A SHOCK announcement was just what Herbalife did not need. The alleged insider trading by a now sacked KPMG partner in its securities had a limited direct impact on the three-decade-old multi-level marketing firm – its shares only fell by around one per cent when trading was restarted yesterday.
Yet the withdrawal of audit reports for the last three years brings uncertainty just as some of the biggest names in Wall Street are fighting it out over the stock.

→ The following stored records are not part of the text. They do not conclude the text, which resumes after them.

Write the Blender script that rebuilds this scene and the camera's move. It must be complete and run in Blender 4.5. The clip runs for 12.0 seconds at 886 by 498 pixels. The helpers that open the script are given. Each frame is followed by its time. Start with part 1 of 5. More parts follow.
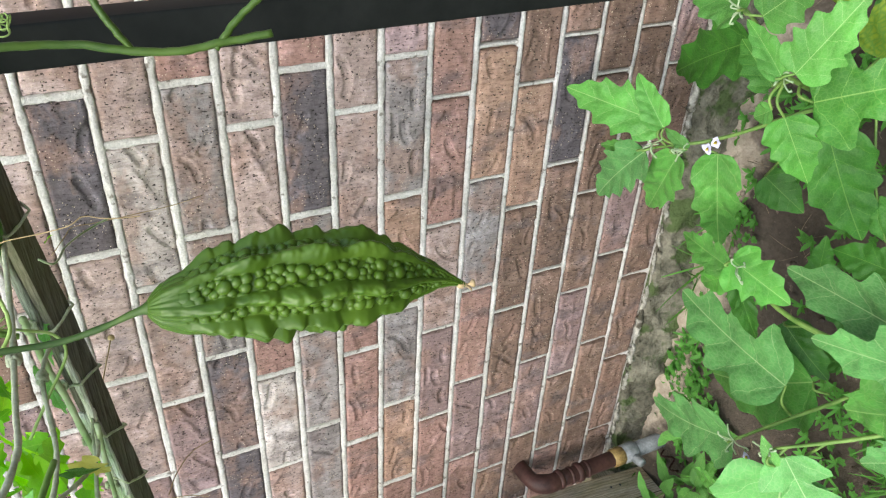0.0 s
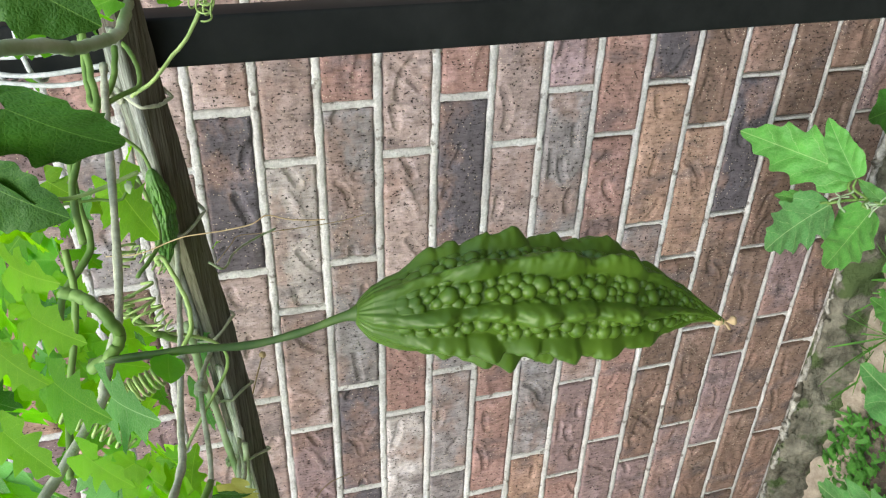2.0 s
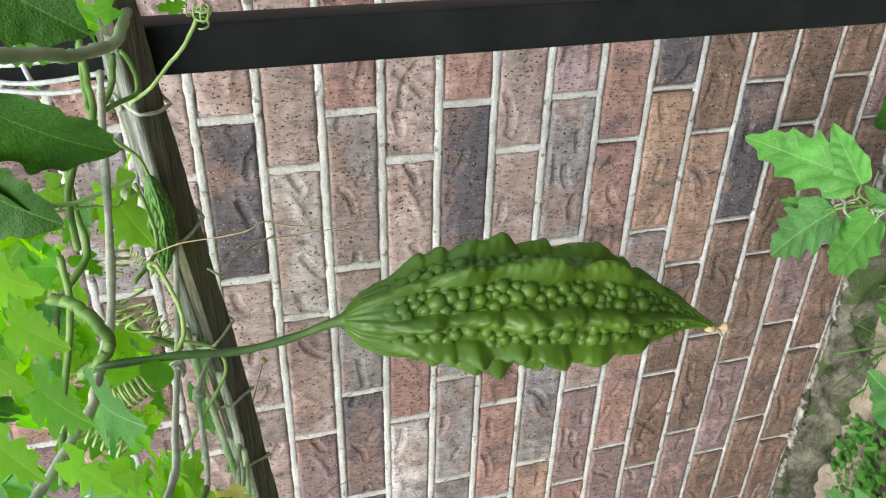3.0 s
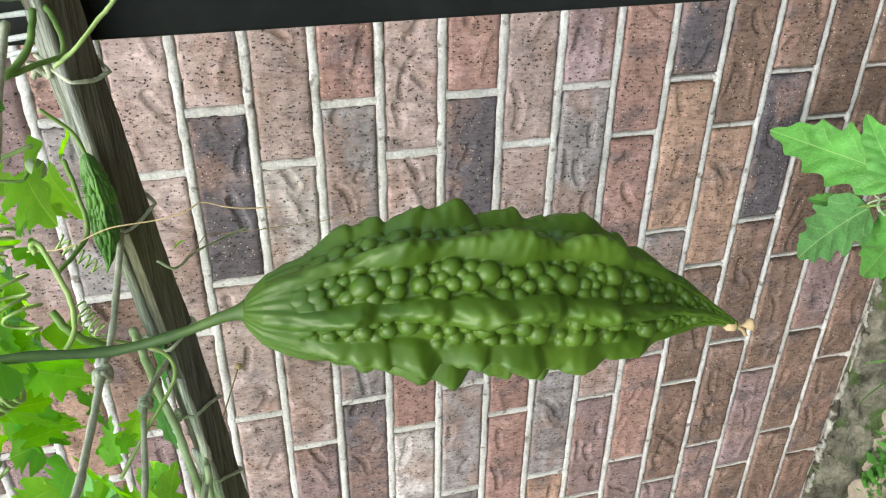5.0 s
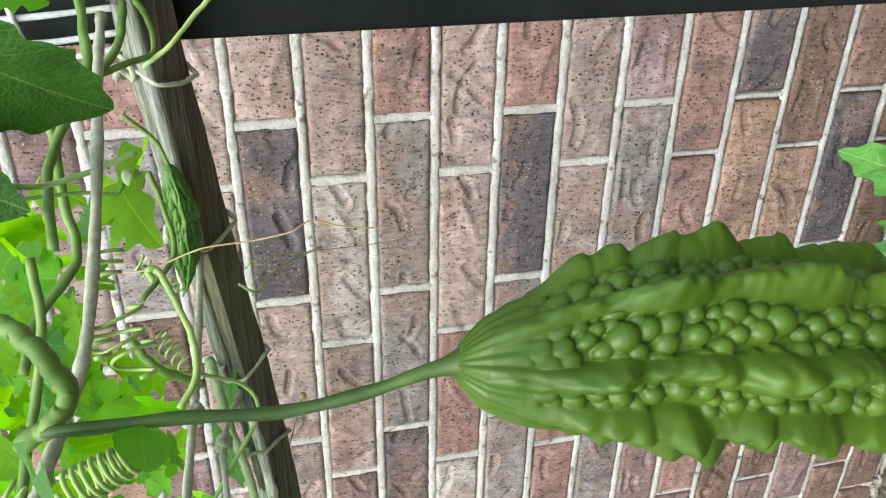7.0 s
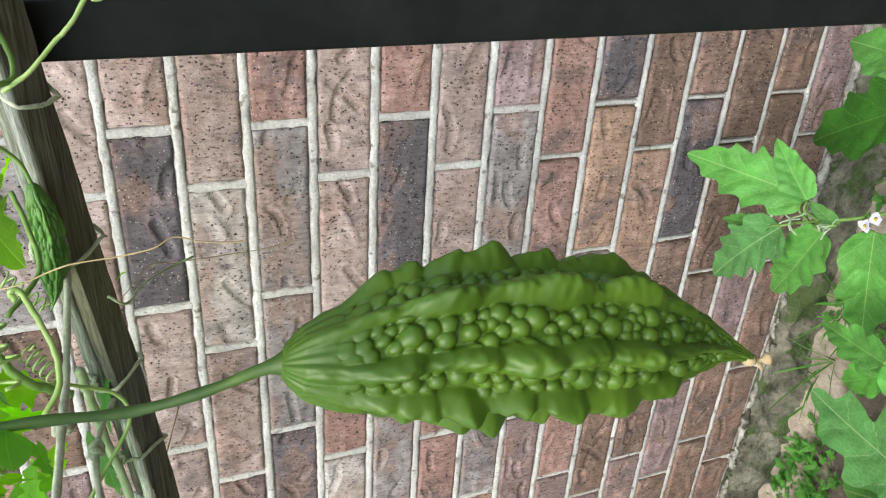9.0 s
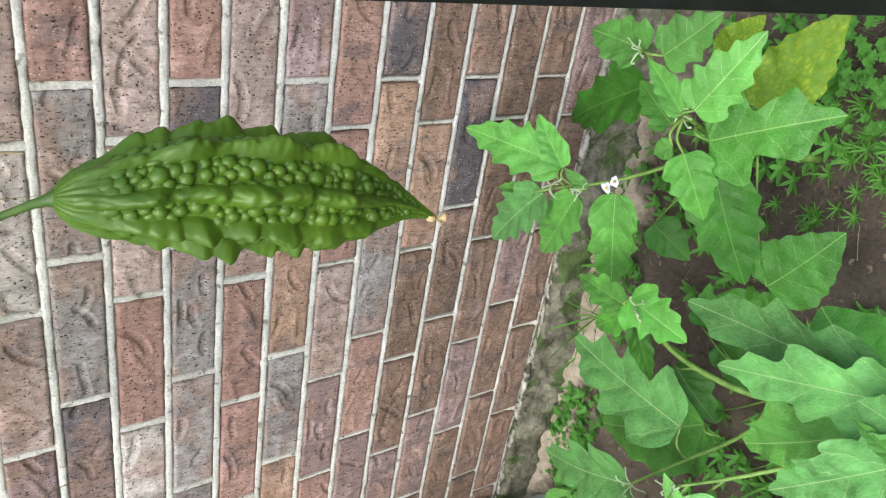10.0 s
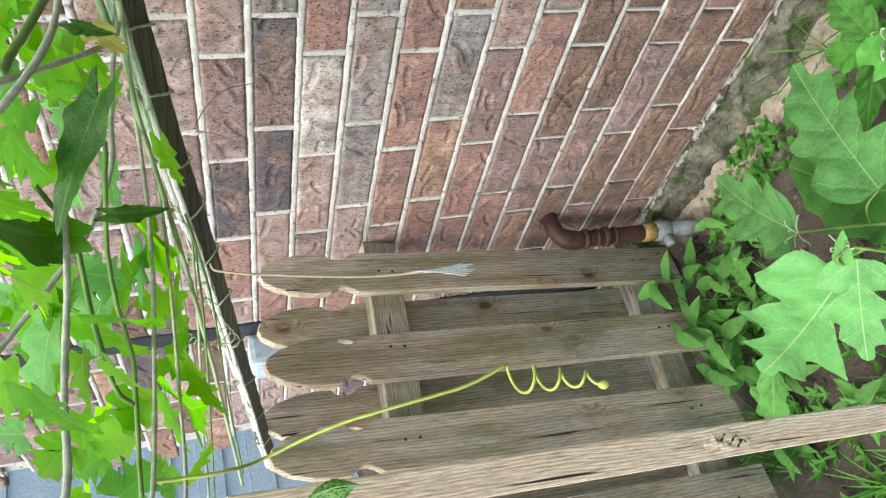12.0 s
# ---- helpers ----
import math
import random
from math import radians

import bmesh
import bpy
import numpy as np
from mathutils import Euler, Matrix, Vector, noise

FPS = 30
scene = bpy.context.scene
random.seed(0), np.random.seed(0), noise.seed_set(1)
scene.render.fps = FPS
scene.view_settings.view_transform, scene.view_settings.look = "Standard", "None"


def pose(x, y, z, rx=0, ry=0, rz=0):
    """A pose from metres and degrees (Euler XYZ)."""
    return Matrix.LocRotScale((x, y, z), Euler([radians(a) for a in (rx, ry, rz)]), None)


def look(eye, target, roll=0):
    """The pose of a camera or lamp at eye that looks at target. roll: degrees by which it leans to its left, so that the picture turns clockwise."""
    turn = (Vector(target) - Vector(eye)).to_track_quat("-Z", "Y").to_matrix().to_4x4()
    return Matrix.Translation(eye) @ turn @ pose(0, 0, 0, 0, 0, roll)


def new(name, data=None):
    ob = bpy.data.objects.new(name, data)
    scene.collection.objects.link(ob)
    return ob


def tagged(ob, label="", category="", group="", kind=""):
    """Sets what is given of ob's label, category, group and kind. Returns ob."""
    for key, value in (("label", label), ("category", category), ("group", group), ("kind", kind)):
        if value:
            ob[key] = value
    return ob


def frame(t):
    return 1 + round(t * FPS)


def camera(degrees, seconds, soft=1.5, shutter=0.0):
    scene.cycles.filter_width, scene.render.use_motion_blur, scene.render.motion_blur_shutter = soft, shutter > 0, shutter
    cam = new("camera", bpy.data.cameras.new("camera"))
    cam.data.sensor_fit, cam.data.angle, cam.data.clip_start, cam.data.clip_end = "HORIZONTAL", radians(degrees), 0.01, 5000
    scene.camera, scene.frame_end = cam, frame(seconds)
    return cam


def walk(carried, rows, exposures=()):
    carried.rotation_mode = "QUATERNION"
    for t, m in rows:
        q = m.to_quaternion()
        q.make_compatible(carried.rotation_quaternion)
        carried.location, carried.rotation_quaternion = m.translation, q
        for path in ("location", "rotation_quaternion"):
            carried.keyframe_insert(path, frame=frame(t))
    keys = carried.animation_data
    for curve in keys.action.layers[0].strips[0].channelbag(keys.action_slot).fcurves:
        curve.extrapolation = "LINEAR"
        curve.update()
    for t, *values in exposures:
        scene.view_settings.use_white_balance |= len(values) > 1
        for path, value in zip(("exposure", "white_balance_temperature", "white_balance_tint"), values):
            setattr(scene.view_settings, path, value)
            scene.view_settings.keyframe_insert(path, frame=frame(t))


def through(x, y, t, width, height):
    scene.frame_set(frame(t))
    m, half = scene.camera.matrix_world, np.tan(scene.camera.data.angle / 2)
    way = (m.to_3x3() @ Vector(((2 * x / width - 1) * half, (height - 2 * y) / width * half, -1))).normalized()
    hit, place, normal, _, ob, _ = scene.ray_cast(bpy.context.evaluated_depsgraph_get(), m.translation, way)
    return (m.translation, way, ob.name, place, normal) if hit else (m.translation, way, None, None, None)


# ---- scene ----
cam = camera(61.0, 12.0, soft=1.2)
PATH = [
    (0, (0.327, -0.842, 1.0), (-0.784, 0.627, 0.221), -103.2),
    (0.5, (0.29, -0.792, 1.004), (-0.798, 0.739, 0.316), -100.9),
    (1, (0.279, -0.779, 1.02), (-0.777, 0.808, 0.415), -99.0),
    (1.5, (0.289, -0.786, 1.02), (-0.741, 0.84, 0.478), -97.7),
    (2, (0.289, -0.795, 1.023), (-0.725, 0.851, 0.511), -97.1),
    (2.5, (0.29, -0.798, 1.02), (-0.716, 0.857, 0.52), -97.0),
    (4.5, (0.269, -0.776, 1.004), (-0.718, 0.901, 0.538), -96.9),
    (5, (0.257, -0.763, 0.988), (-0.728, 0.92, 0.544), -96.7),
    (5.5, (0.251, -0.744, 1.007), (-0.72, 0.949, 0.569), -96.3),
    (6, (0.239, -0.732, 1.016), (-0.714, 0.974, 0.593), -95.8),
    (6.5, (0.237, -0.721, 1.02), (-0.703, 0.997, 0.613), -95.5),
    (8.5, (0.264, -0.729, 1.021), (-0.679, 0.947, 0.472), -96.7),
    (9, (0.259, -0.748, 1.013), (-0.678, 0.883, 0.333), -97.3),
    (9.5, (0.258, -0.778, 1.009), (-0.686, 0.736, 0.105), -98.6),
    (10, (0.258, -0.821, 1.022), (-0.644, 0.576, -0.09), -99.8),
    (10.5, (0.28, -0.826, 1.026), (-0.647, 0.513, -0.135), -99.9),
    (11, (0.268, -0.789, 1.013), (-0.842, 0.465, -0.08), -99.6),
    (11.5, (0.264, -0.815, 1.021), (-1.068, 0.342, 0.079), -98.4),
    (12, (0.219, -0.804, 1.005), (-1.365, 0.262, 0.409), -96.4),
]
EXPOSURE, TINT = 1.17, 3.0
walk(cam, [(t, look(eye, target, roll)) for t, eye, target, roll in PATH], [(t, EXPOSURE + more, 6500, TINT) for t, more in ((0, 0.03), (2.5, -0.09), (6, 0.05), (9.5, -0.04), (10.5, 0.07), (11, 0.04), (11.5, 0.17), (12, 0.02))])

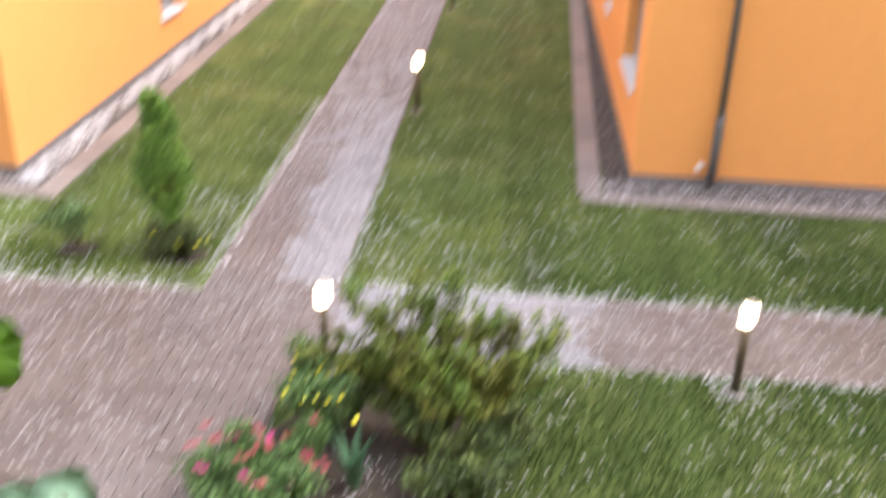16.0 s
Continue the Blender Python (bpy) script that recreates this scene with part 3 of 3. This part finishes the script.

In the bearish corner stands Bill Ackman of Pershing Square Capital. David Einhorn also raised questions on Herbalife in 2012 before closing out his short, but Ackman says that he is committed to seeing the stock going to zero – he claims that this is its true value and that it is a pyramid scheme. The Brussels Commercial Court ruled in 2011 that Herbalife sales in Belgium amounted to an illegal pyramid selling process; a decision which Herbalife is appealing.
On the other side stands not only Herbalife, vigorously defending itself against the charge, but hedge fund billionaire Carl Icahn, playing for the squeeze of the century against Ackman’s $1bn (£0.65bn) short and pursuing a longstanding personal rivalry.
For those following the saga, it is both compelling human drama and a potentially huge corporate story. Could a firm with a $4bn market cap, listed on the New York Stock Exchange, really be a giant pyramid, as Ackman alleges?
Most likely, this wrestling bout between financial titans will end by proving little more than the size of their egos.
Yet it is a strength of the market system that if there is a scandal, this self-interested wrangle will bring it to light far more reliably than any audit ever would.